Ramen – the popular Japanese dish
Like so many dishes that have gained worldwide popularity – the most famous example being pizza – ramen was originally a meal eaten by the working class in Japan. Hearty, fresh toppings are added to a steaming bowl of broth, including the iconic ramen noodles, of course. This simple Japanese meal is now probably the country’s second most well-known dish after sushi and can now be found on menus at the hippest spots in cosmopolitan cities across the world. And it’s not hard to see why – the hot broth is packed with flavour, the toppings are fresh and healthy, and the noodles are filling and fortifying.
Besides the noodles, there are hardly any restrictions on what you can have as a topping as long as it’s fresh. Spinach, pak choi, meat, egg, leek, spring onions, mushrooms – anything you like can be added to the broth. Making the broth from scratch is tricky and takes more time and effort than the toppings. There are four types of soup base: shoyu‑ramen, miso‑ramen, shio‑ramen and tonkotsu‑ramen. Shoyu‑ramen is a broth made from beef or chicken stock flavoured with a seasoning mix made from ginger and soy sauce. It is arguably the most popular and easiest ramen broth to make. Miso‑ramen broth uses a simple vegetable stock with miso paste added in, which is made from fermented soya beans. Shio and tonkotsu‑ramen broths are a little more involved as the fish and seafood or the pork bones are boiled for a long time.

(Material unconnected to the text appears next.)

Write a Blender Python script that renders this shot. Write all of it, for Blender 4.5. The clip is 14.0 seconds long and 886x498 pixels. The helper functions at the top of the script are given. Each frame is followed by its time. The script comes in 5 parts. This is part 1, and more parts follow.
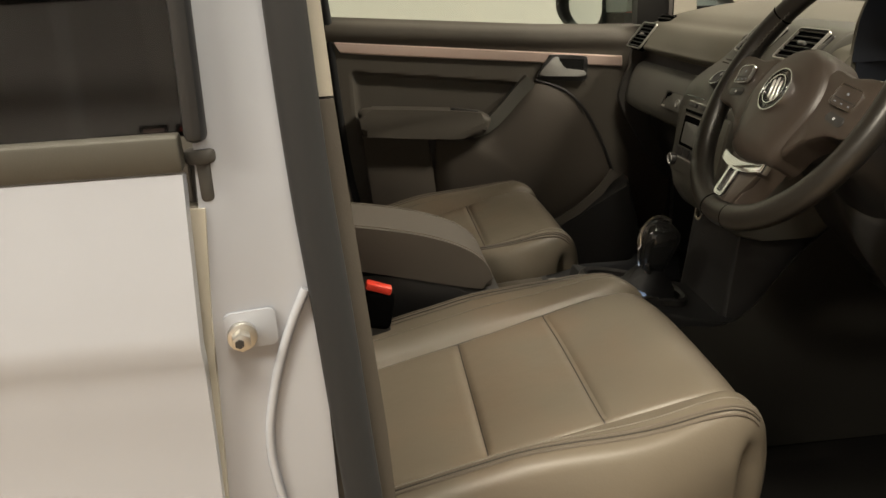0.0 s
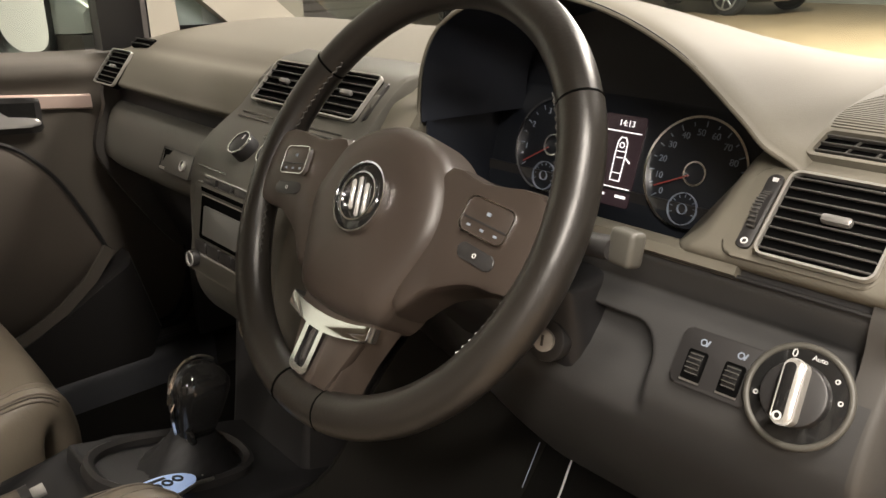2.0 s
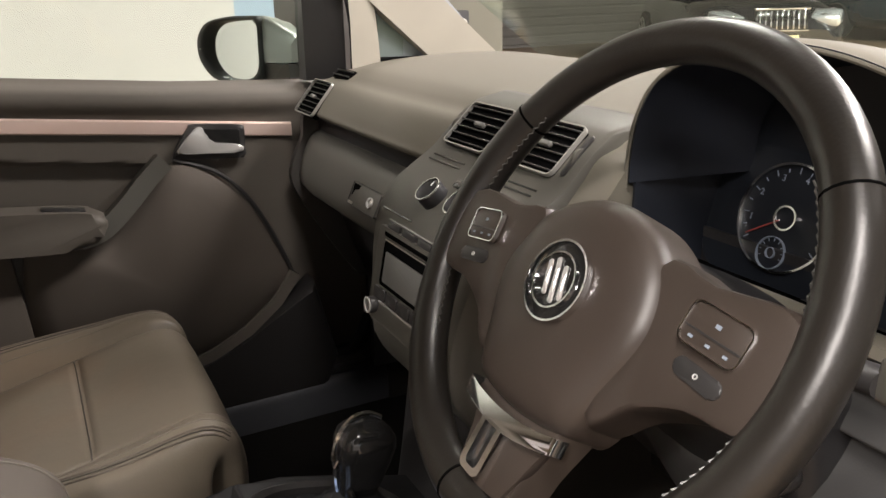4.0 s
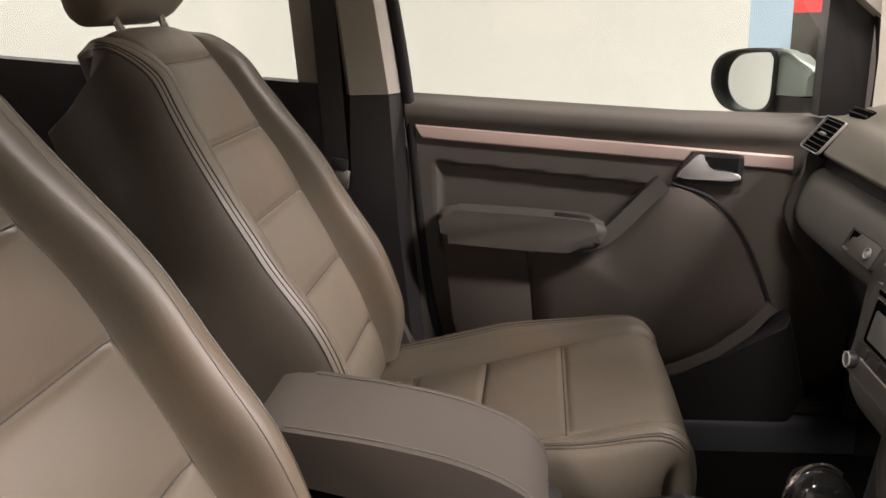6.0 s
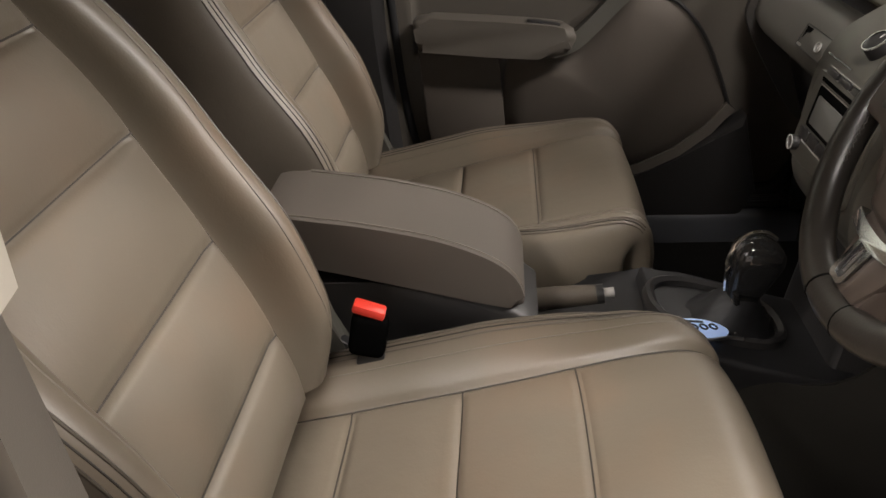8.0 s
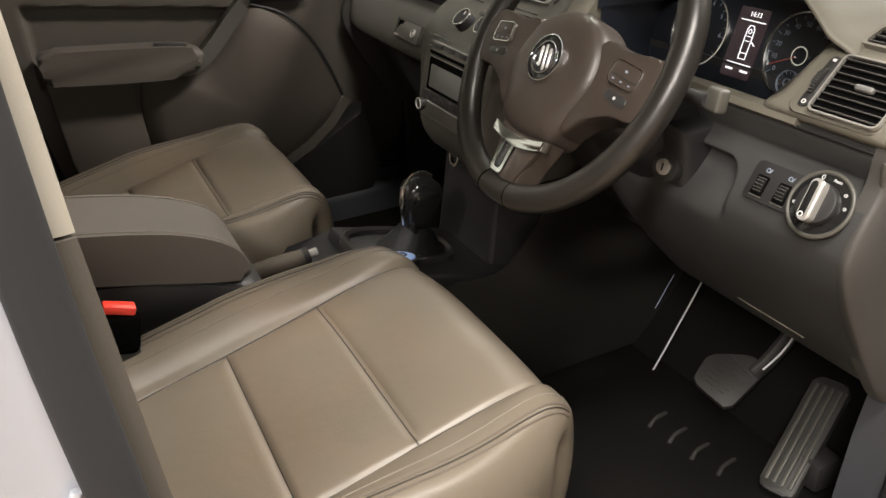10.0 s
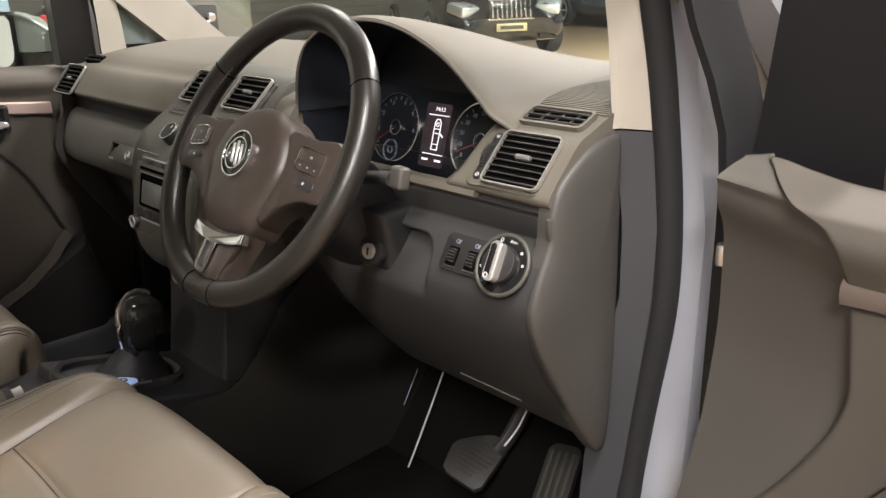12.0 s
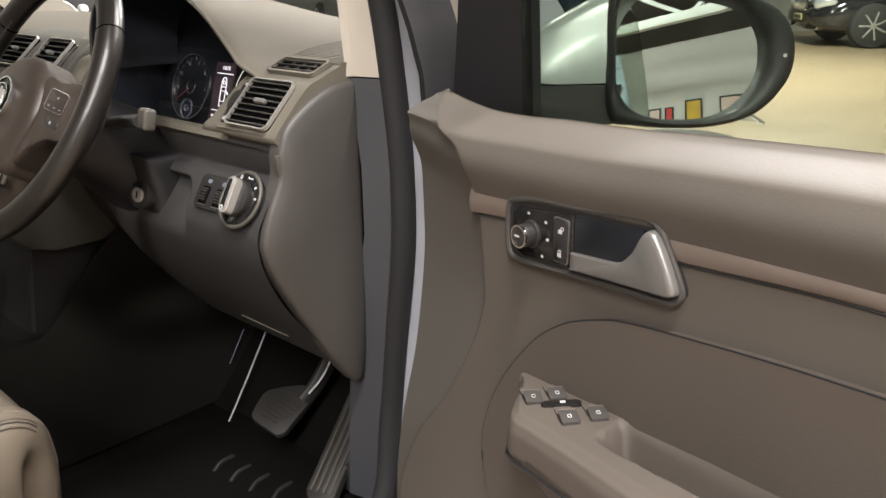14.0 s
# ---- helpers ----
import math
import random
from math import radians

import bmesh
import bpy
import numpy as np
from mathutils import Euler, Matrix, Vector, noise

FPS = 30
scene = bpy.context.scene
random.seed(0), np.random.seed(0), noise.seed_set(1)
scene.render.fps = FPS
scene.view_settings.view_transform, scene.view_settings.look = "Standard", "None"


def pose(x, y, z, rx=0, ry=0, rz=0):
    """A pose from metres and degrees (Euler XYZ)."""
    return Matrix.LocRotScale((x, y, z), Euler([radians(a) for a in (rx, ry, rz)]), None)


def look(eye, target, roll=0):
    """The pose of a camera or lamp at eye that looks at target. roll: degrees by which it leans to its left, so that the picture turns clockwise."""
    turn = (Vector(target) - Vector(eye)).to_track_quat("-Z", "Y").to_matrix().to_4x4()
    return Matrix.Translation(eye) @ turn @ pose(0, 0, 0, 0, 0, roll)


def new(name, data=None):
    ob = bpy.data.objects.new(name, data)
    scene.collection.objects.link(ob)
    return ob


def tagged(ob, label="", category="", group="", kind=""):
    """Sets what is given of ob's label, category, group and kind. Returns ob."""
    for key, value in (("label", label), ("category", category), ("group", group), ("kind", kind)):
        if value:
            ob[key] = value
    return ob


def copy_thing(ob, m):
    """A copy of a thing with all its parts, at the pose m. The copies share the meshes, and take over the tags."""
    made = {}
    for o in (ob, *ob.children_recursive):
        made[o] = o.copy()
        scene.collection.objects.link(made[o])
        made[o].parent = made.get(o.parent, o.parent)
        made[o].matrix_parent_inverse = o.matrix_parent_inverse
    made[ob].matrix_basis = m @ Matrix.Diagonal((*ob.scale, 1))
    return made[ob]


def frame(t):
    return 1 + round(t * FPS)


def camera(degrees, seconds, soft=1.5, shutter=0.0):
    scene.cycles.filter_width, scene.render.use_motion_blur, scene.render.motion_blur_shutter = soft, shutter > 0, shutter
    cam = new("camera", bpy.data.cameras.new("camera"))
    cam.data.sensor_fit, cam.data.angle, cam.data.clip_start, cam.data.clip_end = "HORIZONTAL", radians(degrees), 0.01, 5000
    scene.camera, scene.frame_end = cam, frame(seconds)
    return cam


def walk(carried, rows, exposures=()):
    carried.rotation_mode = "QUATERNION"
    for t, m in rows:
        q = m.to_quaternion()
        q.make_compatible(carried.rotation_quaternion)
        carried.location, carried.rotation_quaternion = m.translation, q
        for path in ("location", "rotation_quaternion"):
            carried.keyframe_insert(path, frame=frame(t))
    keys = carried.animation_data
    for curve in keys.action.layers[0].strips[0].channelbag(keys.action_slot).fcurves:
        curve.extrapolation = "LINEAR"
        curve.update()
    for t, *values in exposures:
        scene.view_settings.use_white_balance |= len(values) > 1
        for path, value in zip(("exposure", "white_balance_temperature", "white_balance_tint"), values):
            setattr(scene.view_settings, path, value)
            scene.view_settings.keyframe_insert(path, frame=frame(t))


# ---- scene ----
cam = camera(58.0, 14.0)
PATH = [
    (0, (0.015, -1.296, 1.129), (0.168, 0.592, 0.488), -3.3),
    (0.5, (0.096, -1.16, 1.114), (0.627, 0.648, 0.443), -2.9),
    (1, (0.159, -1.054, 1.141), (1.03, 0.61, 0.451), -2.3),
    (1.5, (0.174, -0.958, 1.142), (1.265, 0.568, 0.448), -1.8),
    (2, (0.176, -0.843, 1.149), (1.396, 0.581, 0.453), -1.5),
    (2.2, (0.174, -0.814, 1.144), (1.431, 0.582, 0.46), -1.1),
    (4.3, (0.223, -0.762, 1.167), (0.92, 1.008, 0.549), -1.6),
    (4.5, (0.209, -0.767, 1.171), (0.778, 1.052, 0.562), -1.8),
    (5, (0.175, -0.787, 1.187), (0.434, 1.109, 0.605), -2.1),
    (5.5, (0.18, -0.815, 1.203), (0.133, 1.107, 0.651), -2.3),
    (6, (0.185, -0.843, 1.217), (-0.059, 1.054, 0.634), -2.4),
    (6.5, (0.192, -0.848, 1.216), (-0.122, 0.994, 0.505), -2.3),
    (7, (0.193, -0.852, 1.219), (-0.143, 0.924, 0.363), -2.3),
    (7.2, (0.198, -0.861, 1.221), (-0.141, 0.891, 0.318), -2.7),
    (9.3, (0.068, -1.098, 1.202), (0.527, 0.561, 0.184), -2.7),
    (9.5, (0.048, -1.11, 1.208), (0.603, 0.529, 0.205), -2.6),
    (10, (-0.003, -1.116, 1.222), (0.772, 0.464, 0.273), -2.3),
    (10.5, (-0.009, -1.119, 1.223), (0.961, 0.418, 0.388), -2.0),
    (11, (0.002, -1.111, 1.21), (1.102, 0.397, 0.49), -1.9),
    (11.5, (0.025, -1.139, 1.203), (1.225, 0.312, 0.53), -1.8),
    (12, (0.054, -1.176, 1.17), (1.352, 0.196, 0.511), -1.7),
    (12.5, (0.108, -1.237, 1.151), (1.492, 0.047, 0.492), -1.4),
    (13, (0.187, -1.308, 1.117), (1.642, -0.103, 0.46), -0.8),
    (13.5, (0.193, -1.349, 1.108), (1.67, -0.177, 0.441), -0.6),
    (14, (0.139, -1.404, 1.119), (1.545, -0.14, 0.466), -0.3),
]
walk(cam, [(t, look(eye, target, roll)) for t, eye, target, roll in PATH], [(0, -0.37, 7150, 8), (0.5, 0.14, 6650, 6), (1.0, 0.2, 6500, 10), (1.5, 0.2, 6550, 11), (2.0, 0.17, 6700, 13), (4.5, 0.2, 6300, 17), (5.5, 0.26, 6350, 20), (6.0, 0.26, 6350, 20), (6.5, 0.2, 6400, 22), (7.0, 0.03, 6350, 20), (9.5, 0.12, 6400, 12), (11, 0.2, 6350, 14), (12, 0.2, 6200, 15), (14, 0.1, 6200, 15)])


# ---- light and sky ----
world = bpy.data.worlds.new("World")
scene.world = world
world.use_nodes = True
world.node_tree.nodes["Background"].inputs[0].default_value = (1.0, 0.93, 0.82, 1)
world.node_tree.nodes["Background"].inputs[1].default_value = 0.06


def area_lamp(name, eye, target, sx, sy, watts, colour):
    data = bpy.data.lights.new(name, "AREA")
    data.shape, data.size, data.size_y, data.energy, data.color = "RECTANGLE", sx, sy, watts, colour
    ob = new(name, data)
    ob.matrix_world = look(eye, target)
    return ob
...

What’s great about ramen is the degree to which you can customise the dish – add a hearty meat topping, or lots of vegetables and egg, or make it vegan with tofu. If you’re making a vegetable-based broth, it’s easy to make the stock in advance using vegetable peelings and cut-offs, such as a broccoli stalk, carrot peelings and spinach stems. To do so, put the vegetable scraps in a pan of water (1–2 litres based on the amount of scraps), add a pinch of salt, and cook on low to medium heat for an hour. Sauté in a little olive oil or blanch vegetables of your choosing, such as pak choi, a few spring onions and a handful of shiitake mushrooms. Cook the ramen noodles in water. If you can’t find ramen noodles in your local supermarket, they can be easily ordered online. Now it’s time to prepare the seasoning sauce before everything is put in a bowl. For one litre of broth, add in a mixture of 20 g grated ginger, 10 ml sweet soy sauce, 50 ml dark soy sauce and 1 tbsp mirin, a sweet rice wine from Japan. Bring the broth mixture to a boil before adding the vegetables. If you’re making vegan ramen, tofu works great as a topping. A good sprinkling of fresh coriander and some lime juice put the finishing touches on the dish.

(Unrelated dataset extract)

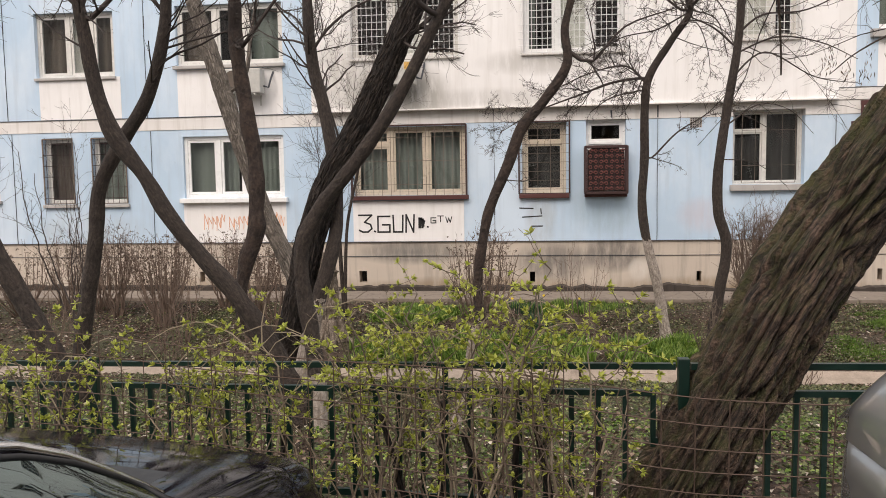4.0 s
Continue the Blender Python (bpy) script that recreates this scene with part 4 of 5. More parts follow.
# the tree with a knot at knee height
tree("slim crooked tree with a swollen knot and pale foot", [
    (L(7.64, (-0.46, 0.08, 0.085), (-0.40, 0.35, 0.062), (-0.35, 0.55, 0.058), (-0.30, 0.85, 0.06), (-0.245, 1.0, 0.072), (-0.235, 1.07, 0.085), (-0.25, 1.15, 0.066), (-0.25, 1.38, 0.066), (-0.19, 1.74, 0.07), (-0.13, 1.94, 0.07), (-0.015, 2.2, 0.072), (0.09, 2.47, 0.07), (0.25, 2.66, 0.066), (0.42, 2.92, 0.06), (0.41, 3.2, 0.05), (0.51, 3.55, 0.046), (0.64, 3.83, 0.04), (0.8, 4.8, 0.025), (0.9, 6, 0.012)), M_BARKRED, 20, 0.18, 0.04, 1.0, 0.56)],
    [L(7.64, (0.46, 3.0, 0.025), (0.61, 2.94, 0.02), (0.84, 3.18, 0.012), (1.2, 3.3, 0.008)), L(7.64, (0.44, 3.44, 0.02), (0.55, 3.55, 0.015), (0.74, 3.46, 0.01)), L(7.64, (-0.1, 2.1, 0.007), (0.1, 2.07, 0.005), (0.28, 2.14, 0.003))], 11, 0.6, 2.4)
# two slim trees in the flower bed
tree("slim tree with a drooping tangle of twigs and a pale foot", [
    (L(13.1, (1.98, -0.24, 0.11), (1.94, -0.05, 0.082), (1.84, 0.56, 0.075), (1.67, 1.28, 0.07), (1.615, 1.76, 0.068), (1.645, 2.3, 0.068), (1.65, 3.1, 0.066), (1.72, 3.5, 0.06), (2.0, 3.95, 0.055), (2.25, 4.36, 0.05), (2.09, 4.78, 0.045), (2.1, 5.3, 0.035), (2.2, 6.5, 0.015)), M_BARK, 16, 0.12, 0.0, 1.25, 0.9)],
    [L(13.1, (1.67, 3.45, 0.035), (1.24, 3.41, 0.03), (0.74, 3.24, 0.022), (0.15, 3.03, 0.015), (-0.36, 2.75, 0.008)), L(13.1, (1.67, 3.37, 0.025), (1.4, 3.62, 0.022), (0.9, 3.54, 0.016), (0.31, 3.28, 0.01)), L(13.1, (1.75, 2.36, 0.022), (2.09, 2.7, 0.018), (2.49, 2.95, 0.012), (2.81, 3.29, 0.007)),
     L(13.1, (2.12, 4.36, 0.03), (1.79, 4.61, 0.025), (1.37, 4.78, 0.016), (0.9, 4.6, 0.009)), L(13.1, (2.28, 4.4, 0.03), (2.56, 4.69, 0.024), (2.83, 4.85, 0.016), (3.1, 4.5, 0.008)), L(13.1, (2.2, 4.3, 0.02), (1.8, 4.1, 0.016), (1.3, 4.0, 0.012), (0.8, 3.7, 0.007)), L(13.1, (2.25, 4.35, 0.018), (2.6, 4.2, 0.013), (2.75, 3.7, 0.008)), L(13.1, (1.68, 3.3, 0.018), (1.2, 3.2, 0.014), (0.9, 3.0, 0.009)),
     L(13.0, (2.22, 4.4, 0.02), (2.5, 4.5, 0.016), (2.72, 4.2, 0.011), (2.8, 3.75, 0.006)), L(13.2, (2.1, 4.6, 0.02), (2.4, 4.75, 0.016), (2.95, 4.55, 0.011), (3.2, 4.05, 0.006)), L(12.95, (2.05, 4.1, 0.018), (2.3, 4.15, 0.013), (2.45, 3.8, 0.009), (2.5, 3.4, 0.005)), L(13.1, (2.1, 4.8, 0.02), (1.7, 5.0, 0.015), (1.2, 4.8, 0.01), (0.9, 4.4, 0.006))], 13, 0.62, 4.2, 2, 1.0, -0.06, 0.6, 0.34)
tree("slim crooked grey-brown tree with arching side branches", [
    (L(12.2, (2.37, -0.28, 0.10), (2.39, -0.08, 0.082), (2.49, 0.61, 0.075), (2.57, 1.21, 0.074), (2.46, 1.65, 0.072), (2.46, 2.2, 0.068), (2.57, 3.03, 0.062), (2.67, 3.7, 0.056), (2.73, 4.6, 0.048), (2.8, 6.2, 0.025)), M_BARK, 18, 0.12, 0.0, 0, 0.9)],
    [L(12.2, (2.67, 3.86, 0.025), (2.97, 4.08, 0.02), (3.49, 4.12, 0.015), (4.13, 4.41, 0.008)), L(12.2, (2.63, 3.6, 0.022), (3.13, 3.80, 0.018), (3.65, 3.72, 0.013), (4.1, 3.5, 0.007)), L(12.2, (2.57, 2.74, 0.018), (2.94, 2.98, 0.013), (3.31, 2.9, 0.008), (3.6, 2.6, 0.005)), L(12.2, (2.6, 3.74, 0.022), (2.38, 3.94, 0.018), (2.0, 4.13, 0.01)), L(12.2, (2.6, 3.3, 0.022), (3.0, 3.62, 0.016), (3.6, 3.3, 0.011), (4.15, 3.2, 0.006)), L(12.2, (2.48, 2.3, 0.012), (2.9, 2.25, 0.008), (3.3, 1.95, 0.005))], 17, 0.5, 1.1, 2, 0.9, 0.0, 0.5)
# the big leaning tree at the fence
tree("thick leaning tree with mossy, deeply furrowed bark", [
    ([(0.479, 5.0, 0.137, 0.285), (0.64, 4.99, 0.395, 0.235), (0.844, 4.98, 0.825, 0.204), (1.059, 4.98, 1.244, 0.194), (1.285, 4.99, 1.663, 0.188), (1.521, 5.02, 2.007, 0.177), (1.758, 5.05, 2.33, 0.177), (2.091, 5.1, 2.771, 0.172), (2.467, 5.2, 3.491, 0.161), (2.822, 5.3, 4.781, 0.129), (3.091, 5.4, 6.823, 0.065)], M_BARKBIG, 200, 0.06, (0.046, 9.0, 0.042), 0)],
    [[(2.3, 4.85, 3.3, 0.05), (1.9, 5.6, 3.9, 0.04), (1.6, 6.4, 3.6, 0.02), (1.7, 6.8, 2.7, 0.008)], [(2.5, 4.9, 3.8, 0.05), (2.9, 6.0, 4.6, 0.03), (3.0, 6.8, 4.0, 0.015), (2.9, 7.0, 3.0, 0.006)]], 19, 0.7, 0.7, 1, 0.8, -0.2)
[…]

If you’d rather go on the hunt for the top ramen spots in Europe instead of making it at home, you’re in luck – there are a whole host of excellent ramen restaurants in London, as you’d expect, but Berlin and the beautiful Tuscany city of Florence are home to great ramen spots, too. You should be able to satisfy your craving for this delicious Japanese dish in almost any city.